Propositions de pistes d’action
Ces actions, ainsi que d’autres qui s’y rapportent, sont décrites dans les propositions suivantes :
- Le Canada devrait s’efforcer, sur le plan national, d’élargir la participation à la discussion et à la formulation de la politique concernant les utilisations pacifiques de l’espace extra-atmosphérique.
- Le Canada devrait élaborer et rendre publique une doctrine spatiale et les politiques qui y sont associées afin de mieux contextualiser et clarifier ses activités spatiales[1].
- Les lignes directrices aux fins de la viabilité à long terme des activités spatiales élaborées et adoptées par le CUPEEA devraient être mises en œuvre par le biais de la législation[2].
- Le Canada devrait conclure davantage d’accords bilatéraux sur la coopération dans l’exploration et l’utilisation de l’espace à des fins pacifiques, à l’image de l’accord actuel entre le Canada et les États-Unis[3].
- Sur le plan bilatéral, le Canada devrait proposer des projets d’aide technologique et de renforcement des capacités aux programmes spatiaux des pays en développement afin de s’assurer qu’ils disposent des ressources nécessaires à la transparence et au respect des normes.
- Le Canada devrait entreprendre une démarche bilatérale et multilatérale de promotion de l’établissement d’une agence internationale de surveillance par satellite (ISMA).
- Le Canada devrait s’engager à diffuser volontairement le contenu de ses lancements (charges utiles) afin de certifier leur caractère non armé.
- Le Canada devrait faire la promotion, au niveau national, du lien entre les objectifs de développement durable des Nations Unies et la technologie spatiale, ce qui aidera la culture des normes et qui sensibilisera les citoyens à la façon dont l’espace est conceptualisé et utilisé dans la pratique[4].
- Le Canada devrait favoriser l’expertise nationale en matière de défense spatiale afin de la mettre à profit lors de l’élaboration des politiques dans le cadre du Commandement de la défense aérospatiale de l’Amérique du Nord (NORAD) et en collaboration avec des partenaires européens, par le biais d’initiatives telles que l’Innovation pour la défense, l’excellence et la sécurité (IDEeS).
- En tant que membre de l’OTAN, le Canada devrait plaider pour le développement et la promotion d’engagements communs pour l’utilisation pacifique des satellites entre les membres de l’OTAN. Cela permettrait de renforcer le soutien au projet de Code de conduite de l’Union européenne pour les activités spatiales.
- Le Canada devrait continuer à jouer un rôle de premier plan dans les actes de transparence volontaire par l’intermédiaire des institutions multilatérales.

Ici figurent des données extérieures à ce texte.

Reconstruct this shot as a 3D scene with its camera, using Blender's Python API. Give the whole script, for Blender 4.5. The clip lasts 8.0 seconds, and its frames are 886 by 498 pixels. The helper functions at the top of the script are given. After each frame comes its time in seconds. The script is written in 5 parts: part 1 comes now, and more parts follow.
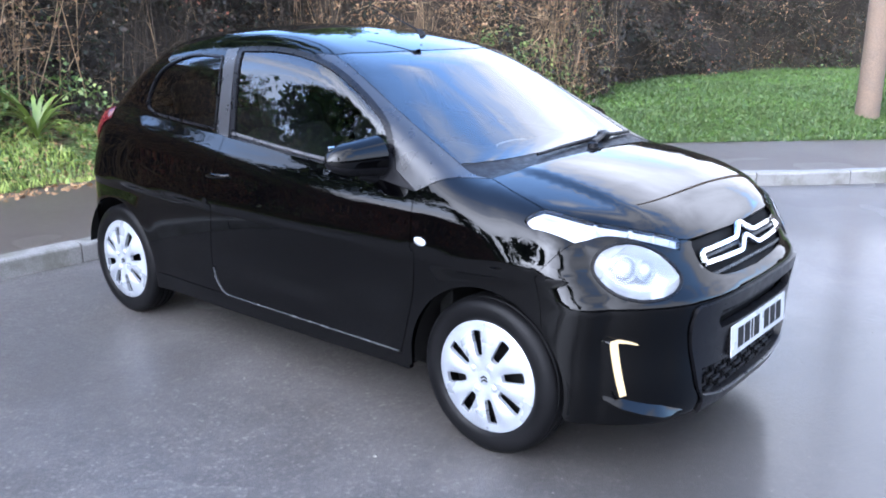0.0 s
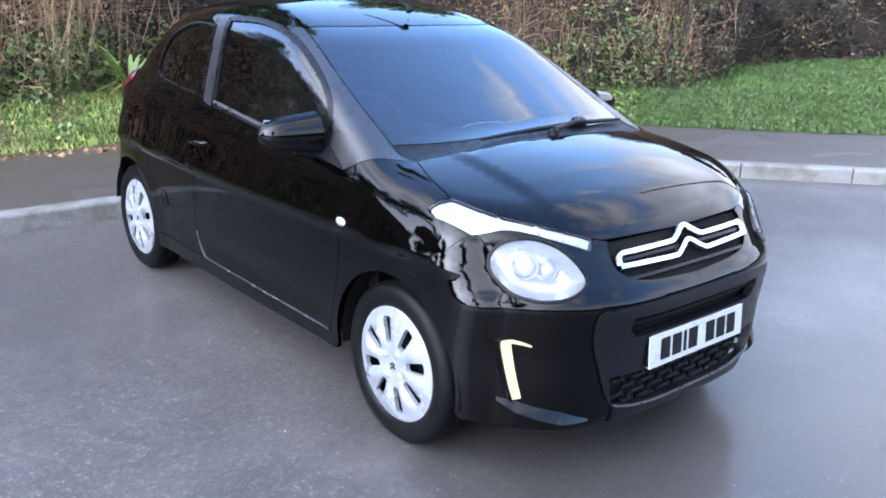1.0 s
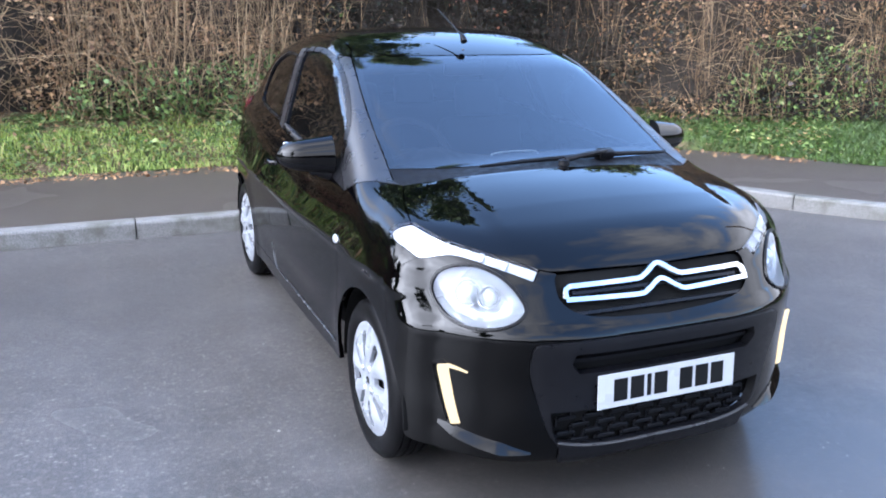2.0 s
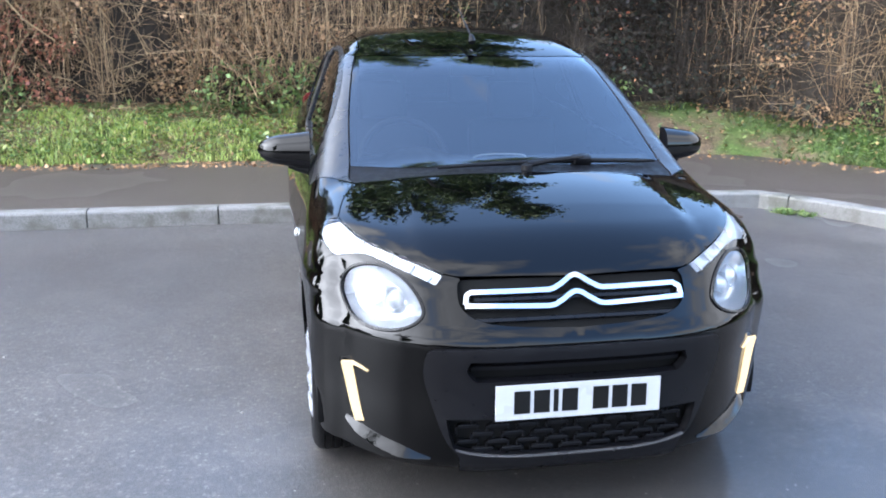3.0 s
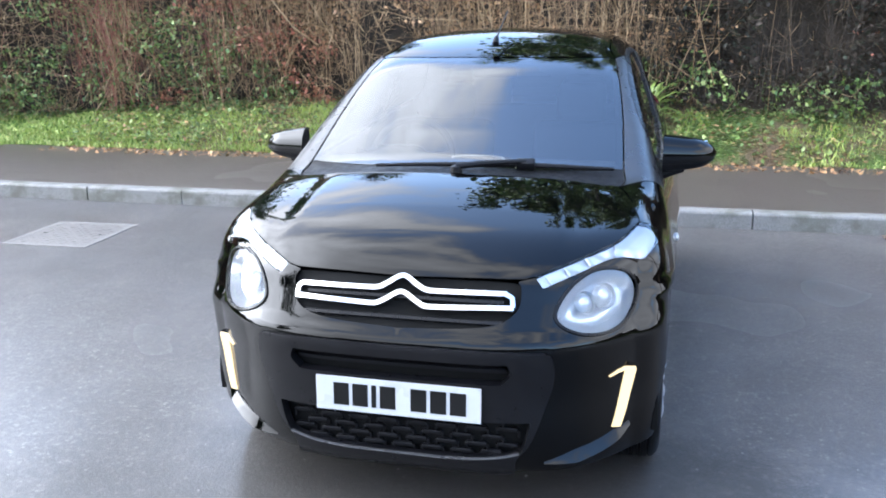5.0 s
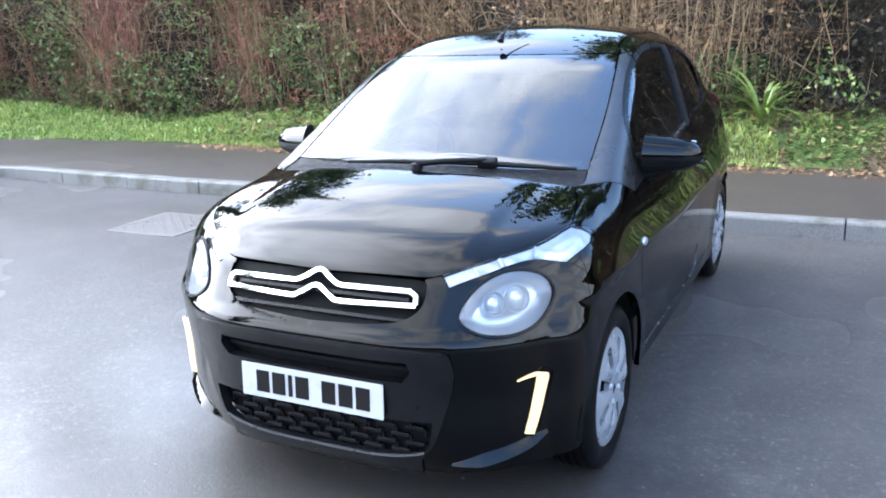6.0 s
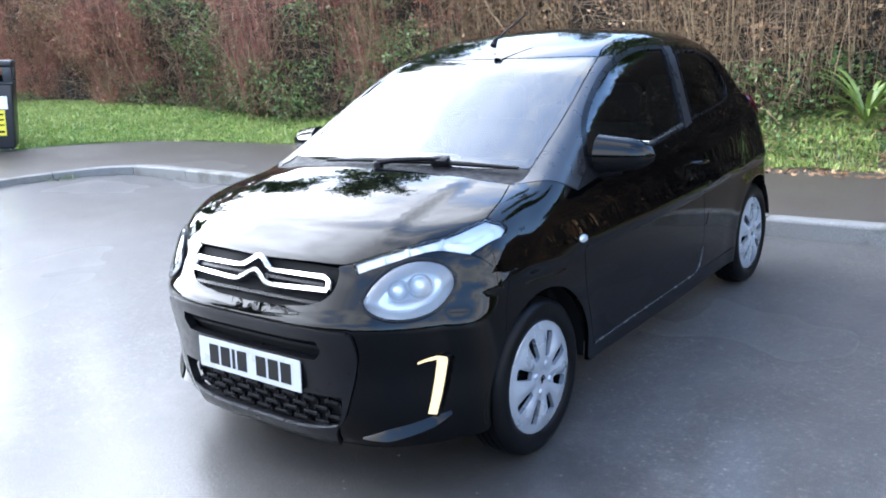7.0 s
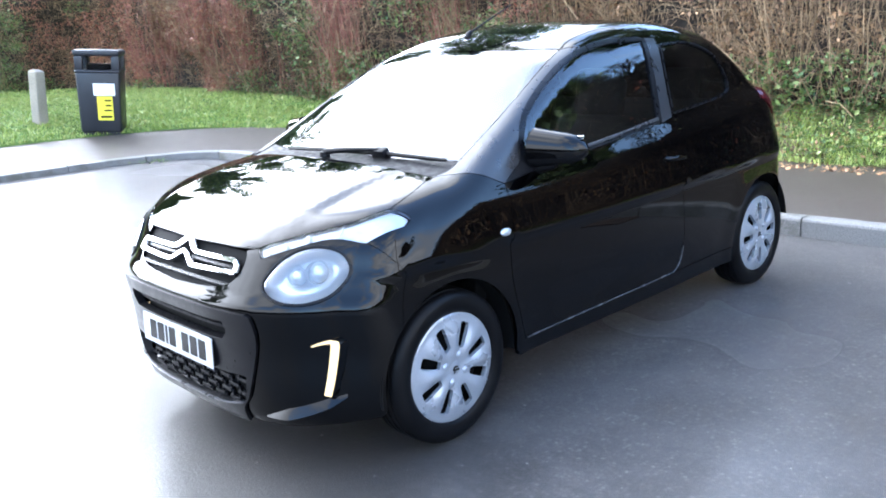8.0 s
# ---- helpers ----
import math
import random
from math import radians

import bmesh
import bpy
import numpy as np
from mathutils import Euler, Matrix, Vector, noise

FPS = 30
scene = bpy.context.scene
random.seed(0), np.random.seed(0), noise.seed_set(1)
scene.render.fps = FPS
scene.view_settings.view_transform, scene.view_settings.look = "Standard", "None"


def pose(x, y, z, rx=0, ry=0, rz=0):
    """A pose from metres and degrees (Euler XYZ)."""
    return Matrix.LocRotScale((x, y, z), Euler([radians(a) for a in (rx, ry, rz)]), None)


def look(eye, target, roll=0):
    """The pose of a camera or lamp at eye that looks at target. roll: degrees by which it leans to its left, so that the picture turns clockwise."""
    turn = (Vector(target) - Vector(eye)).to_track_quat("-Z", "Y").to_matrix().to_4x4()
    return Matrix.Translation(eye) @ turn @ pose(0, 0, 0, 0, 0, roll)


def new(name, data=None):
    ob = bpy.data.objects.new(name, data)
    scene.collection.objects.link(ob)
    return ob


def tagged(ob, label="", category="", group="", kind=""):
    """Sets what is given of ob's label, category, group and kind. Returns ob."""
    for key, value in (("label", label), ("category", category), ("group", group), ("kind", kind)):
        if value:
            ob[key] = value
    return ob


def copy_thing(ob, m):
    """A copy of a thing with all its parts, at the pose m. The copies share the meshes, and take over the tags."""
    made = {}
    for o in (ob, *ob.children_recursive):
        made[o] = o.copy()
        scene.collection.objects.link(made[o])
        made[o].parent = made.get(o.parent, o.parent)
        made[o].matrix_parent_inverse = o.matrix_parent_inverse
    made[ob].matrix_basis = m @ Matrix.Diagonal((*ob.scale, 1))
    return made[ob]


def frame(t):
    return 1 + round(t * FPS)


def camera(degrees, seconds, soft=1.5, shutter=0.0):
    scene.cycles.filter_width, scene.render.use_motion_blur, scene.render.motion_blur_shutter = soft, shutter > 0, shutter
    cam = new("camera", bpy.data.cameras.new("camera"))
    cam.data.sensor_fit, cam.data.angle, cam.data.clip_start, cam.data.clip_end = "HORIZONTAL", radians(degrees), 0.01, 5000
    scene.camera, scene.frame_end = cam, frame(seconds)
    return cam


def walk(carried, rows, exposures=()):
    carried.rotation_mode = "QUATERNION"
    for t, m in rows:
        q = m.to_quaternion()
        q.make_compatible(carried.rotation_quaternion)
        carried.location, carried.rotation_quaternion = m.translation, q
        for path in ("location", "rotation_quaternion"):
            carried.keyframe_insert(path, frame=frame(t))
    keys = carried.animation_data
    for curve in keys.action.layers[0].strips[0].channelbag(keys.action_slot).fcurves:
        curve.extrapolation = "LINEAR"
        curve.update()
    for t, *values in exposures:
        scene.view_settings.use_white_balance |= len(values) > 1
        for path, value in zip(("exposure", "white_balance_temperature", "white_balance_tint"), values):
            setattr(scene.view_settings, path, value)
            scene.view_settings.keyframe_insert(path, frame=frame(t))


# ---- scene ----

Le Canada a été l’un des rares États à rendre compte de ses activités spatiales par le biais d’un rapport annuel au sous-comité scientifique et technique du CUPEEA.
- Le gouvernement canadien devrait reprendre ses contributions volontaires annuelles à l’UNIDIR[5] et soutenir spécifiquement les conférences sur la sécurité spatiale organisées par l’UNIDIR, en collaboration avec les ONG nationales.
Ces propositions, bien que non radicales, sont pragmatiques et reposent sur des bases techniques solides. Ces changements spécifiques peuvent être intensifiés au fil du temps, tout en contribuant à la formulation de normes et d’une culture organisationnelle claire qui peut être mise à profit. Ces mesures spécifiques sont tirées de l’identification des menaces hautement prioritaires qui peuvent être atténuées par des mesures progressives. Une telle approche permet d’éviter les obstacles désormais bien définis à l’établissement d’une sécurité spatiale multilatérale : la promotion d’accords globaux malgré l’absence de consensus international et la poursuite par certains États d’objectifs géostratégiques qui s’étendent à l’espace extra-atmosphérique.[i]
[i] Veuillez noter que cet article a été préparé à l’origine pour les bourses de recherche pour diplômés 2019-2020 pour Disarmament, Arms Control and Non-Proliferation, un concours annuel organisé par la Simons Foundation en partenariat avec le Programme de recherche et d’information dans le domaine de la sécurité internationale d’Affaires mondiales Canada. L’auteur a été l’un des quatre lauréats en 2019. L’article a été publié à l’origine à l’adresse suivante : https://www.thesimonsfoundation.ca/highlights/2019-2020-graduate-research-awards-disarmament-arms-control-and-non-proliferation-award
[1] L’espace est sporadiquement mentionné dans la politique de défense du Canada de 2017 Protection, Sécurité, Engagement, mais les références ne constituent pas une politique spatiale publique complète.
[2] Le Canada se conforme déjà à certaines directives du CUPEEA par le biais de la loi canadienne sur les systèmes de télédétection spatiale (2005) et de son règlement d’application (2007), qui font d’une méthode claire d’élimination des produits de télédétection une condition préalable à l’obtention d’une licence de satellite, et par l’adoption par l’Agence spatiale canadienne des directives du Comité de coordination inter institutions sur la réduction des débris spatiaux (2012).
[3] Accord-cadre de coopération entre le gouvernement du Canada et le gouvernement des États-Unis d’Amérique relatif à l’exploration et à l’utilisation de l’espace extra-atmosphérique à des fins pacifiques (2009).
[4] « Exploration, imagination, innovation : une nouvelle stratégie spatiale pour le Canada » est un bon début.
[5] Le gouvernement canadien n’a pas apporté de contribution volontaire à l’UNIDIR depuis 2015. Le Canada a fait des contributions volontaires fréquentes, mais pas toujours annuelles à l’UNIDIR entre 1991 et 2015. Le financement de l’UNIDIR est décrit dans le rapport annuel de ses directeurs.